When you look at some of these, don’t jump on the bandwagon too quickly. If you are following some of these trends and staying ahead of the trends, you can often see that plant based products are coming and moving toward them without jumping there too quickly and over investing is the way to go. But clearly there is a demand, there is a market for it, and those are things we are going to see more of in the future.
MM: So do you think this ‘Krispy Kreme effect’ will occur in the natural space as a whole?
DT: Clearly, that is what is going to happen. What we have seen and research would predict is that the marketplace is reacting too quickly and moving too big in that direction. Often you are seeing the large mass restaurants are offering natural and organic products. All of the sudden you can go to a restaurant that didn’t have it and now you can find it there. It’s becoming a saturated market. As we go, the trends and the evolutions are so quickly moving today that the consumers can’t keep up with them and as a result over supply tends to be a concern.

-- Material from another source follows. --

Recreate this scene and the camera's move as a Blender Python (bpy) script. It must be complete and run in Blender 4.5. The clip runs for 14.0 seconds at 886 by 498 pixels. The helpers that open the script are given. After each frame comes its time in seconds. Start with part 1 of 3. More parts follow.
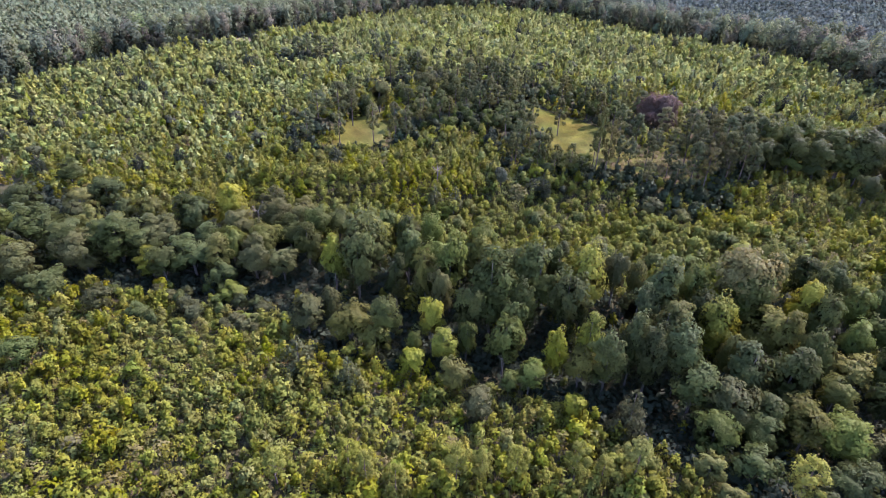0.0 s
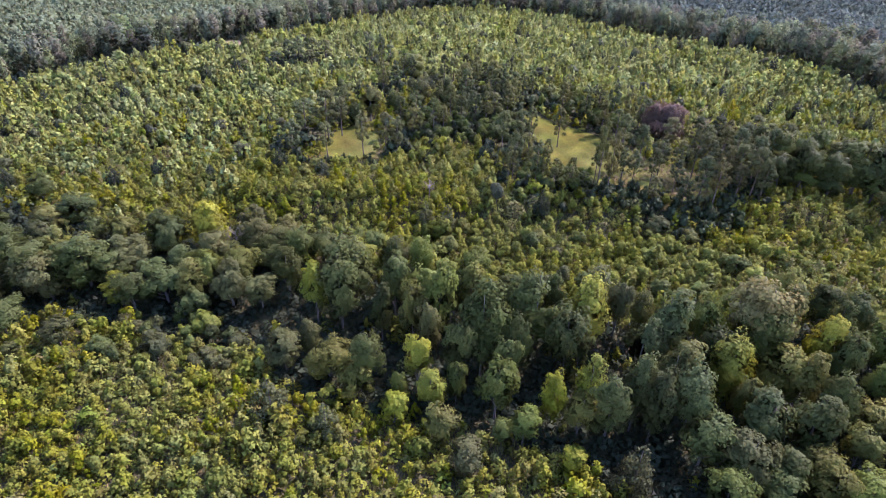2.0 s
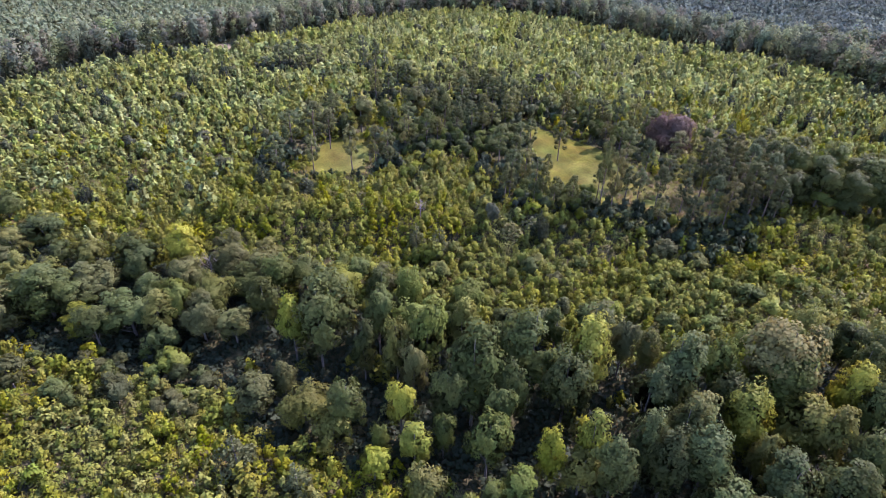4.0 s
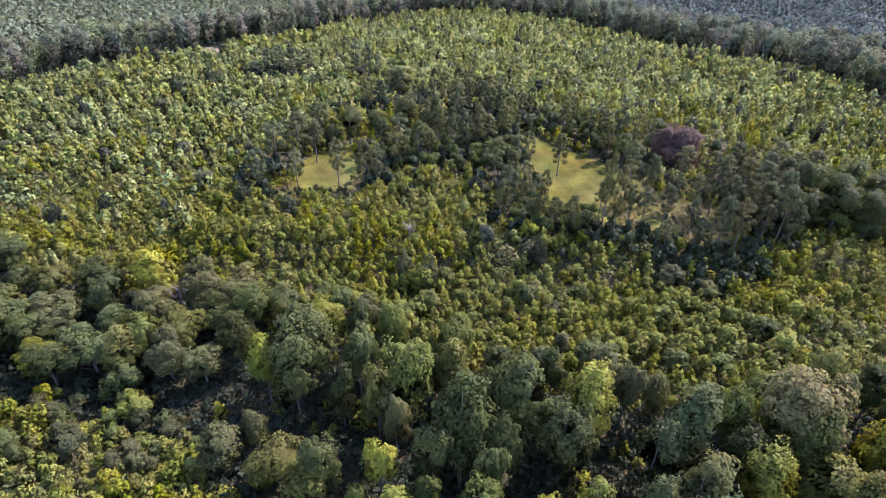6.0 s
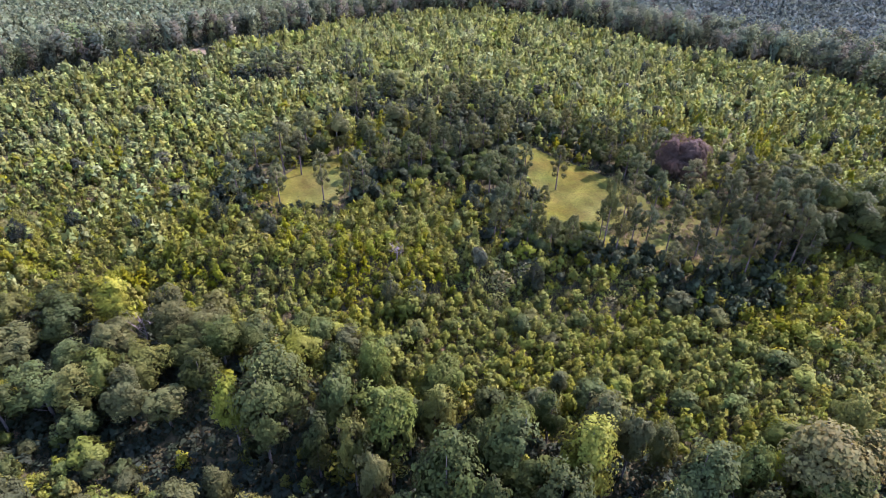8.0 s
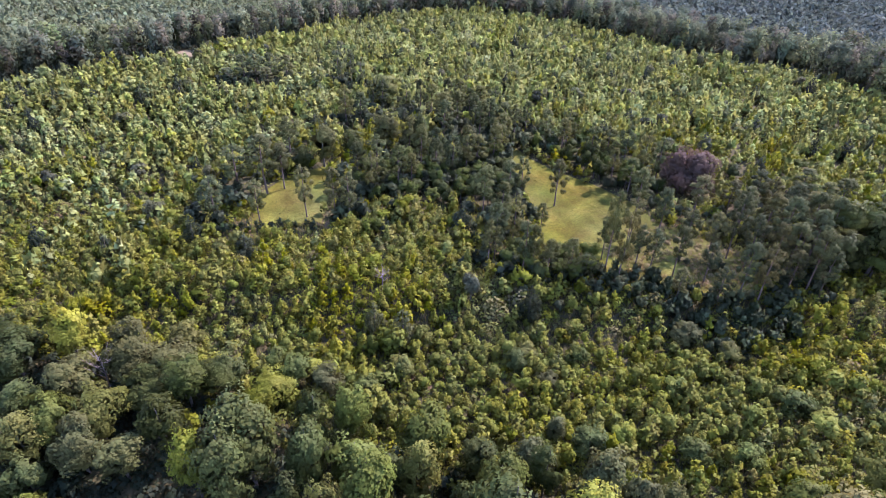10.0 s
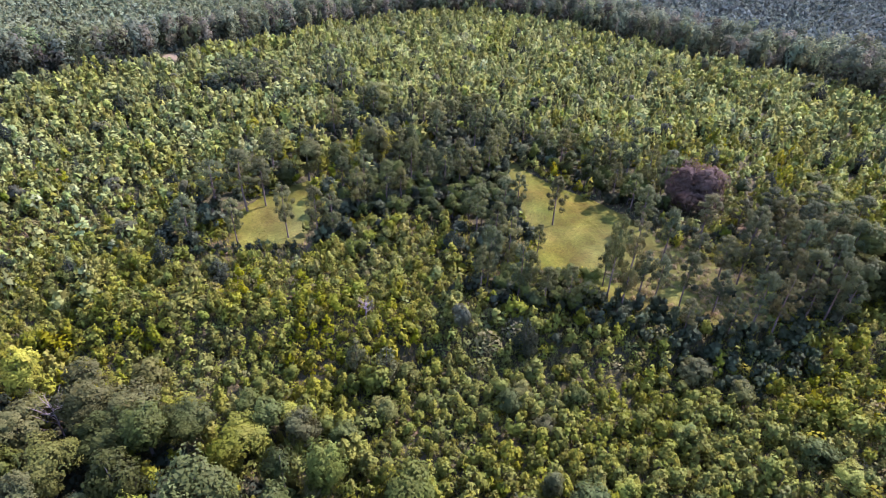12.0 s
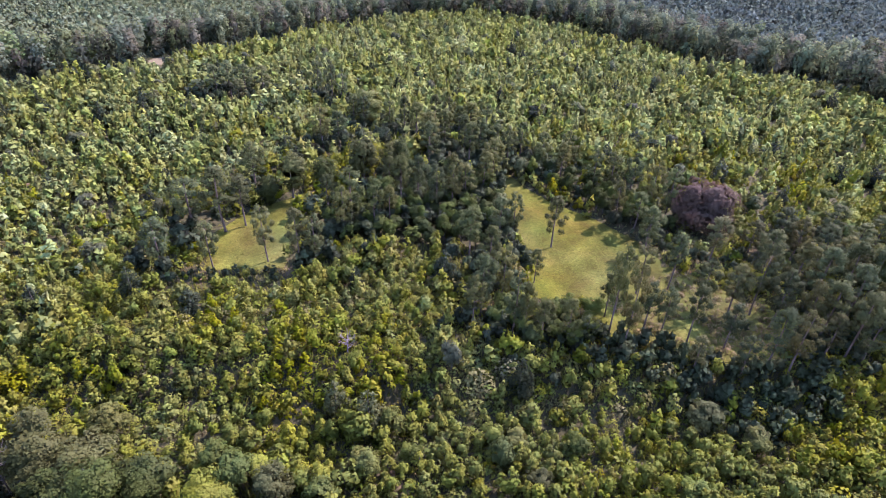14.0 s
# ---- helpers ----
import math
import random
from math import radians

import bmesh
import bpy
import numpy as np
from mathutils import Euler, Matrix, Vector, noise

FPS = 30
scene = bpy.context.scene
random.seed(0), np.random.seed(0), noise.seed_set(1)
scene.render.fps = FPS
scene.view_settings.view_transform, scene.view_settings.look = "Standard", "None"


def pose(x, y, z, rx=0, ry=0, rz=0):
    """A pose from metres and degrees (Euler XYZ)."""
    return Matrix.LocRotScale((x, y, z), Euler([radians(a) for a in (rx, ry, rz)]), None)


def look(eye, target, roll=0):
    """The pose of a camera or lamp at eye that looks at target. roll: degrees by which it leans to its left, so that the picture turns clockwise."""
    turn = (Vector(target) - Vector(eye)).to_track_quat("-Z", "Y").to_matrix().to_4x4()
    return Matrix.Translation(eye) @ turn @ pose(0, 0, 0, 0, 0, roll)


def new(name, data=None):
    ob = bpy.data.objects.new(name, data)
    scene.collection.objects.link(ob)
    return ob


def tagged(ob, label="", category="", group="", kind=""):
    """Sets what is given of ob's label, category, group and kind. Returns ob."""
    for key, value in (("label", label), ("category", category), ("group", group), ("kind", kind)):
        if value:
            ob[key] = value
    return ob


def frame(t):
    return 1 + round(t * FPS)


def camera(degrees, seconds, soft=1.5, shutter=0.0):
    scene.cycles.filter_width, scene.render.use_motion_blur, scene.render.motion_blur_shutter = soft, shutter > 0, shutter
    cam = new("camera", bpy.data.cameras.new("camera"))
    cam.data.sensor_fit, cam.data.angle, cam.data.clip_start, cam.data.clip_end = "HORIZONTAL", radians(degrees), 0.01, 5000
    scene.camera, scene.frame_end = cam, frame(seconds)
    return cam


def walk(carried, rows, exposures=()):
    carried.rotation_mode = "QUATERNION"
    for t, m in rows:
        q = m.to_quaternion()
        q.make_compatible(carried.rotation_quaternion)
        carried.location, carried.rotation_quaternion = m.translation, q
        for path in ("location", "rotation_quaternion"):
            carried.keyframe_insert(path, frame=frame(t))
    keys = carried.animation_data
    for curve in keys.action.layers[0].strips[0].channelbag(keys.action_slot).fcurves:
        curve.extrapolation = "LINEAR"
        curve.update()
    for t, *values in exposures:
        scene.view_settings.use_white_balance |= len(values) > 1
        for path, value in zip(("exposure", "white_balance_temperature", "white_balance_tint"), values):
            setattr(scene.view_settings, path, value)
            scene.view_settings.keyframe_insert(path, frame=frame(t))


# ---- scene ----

MM: Let’s turn the tables here for a second. You recently wrote an article about how restaurants should consider entering the retail world. Why is this appealing?
DT: If we look back historically, you’ve seen Cracker Barrel for years has always sold items out of their store in the front of its restaurants. It’s a great place to kill some time, spend a little money. About 20 percent of their total revenues comes out of that store. If you’re a retailer today, it is getting harder and harder to bring more customers into the store and to really offset the higher cost of rent. Labor is going up, commodity is going up, so you’ve got to find ways to both sell your food outside of the restaurant, but also increase what you are selling.
The ability to have ingredients or accessories that you see in the bar or in the restaurant that can then be brought home and used there is very appealing to a lot of the restaurateurs. Ultimately, it is finding more ways to make more money within the four walls of the restaurant.
MM: Do you have any additional advice for younger natural food brands on how to navigate that convergence?
DT: I think what we talk a lot about is that it is very expensive to make natural foods taste good. I think that is ultimately the biggest problem in the restaurant industry. If you could do real foods or healthy foods cheap, it would be happening today. You have to recognize that it has to taste good. Price point is going to be important too, but if we look at the younger Gen Z and the millennial consumers, they are willing to pay more if it is a good product. And then, ultimately, it is the story. Whether you can communicate and do communicate your brand’s story is very important. It’s something [consumers] want to hear these days. Doing those things — making it taste good, trying to get it to a point where it is a fair price, and having a story about why it’s better and why it’s different — will make a bigger difference.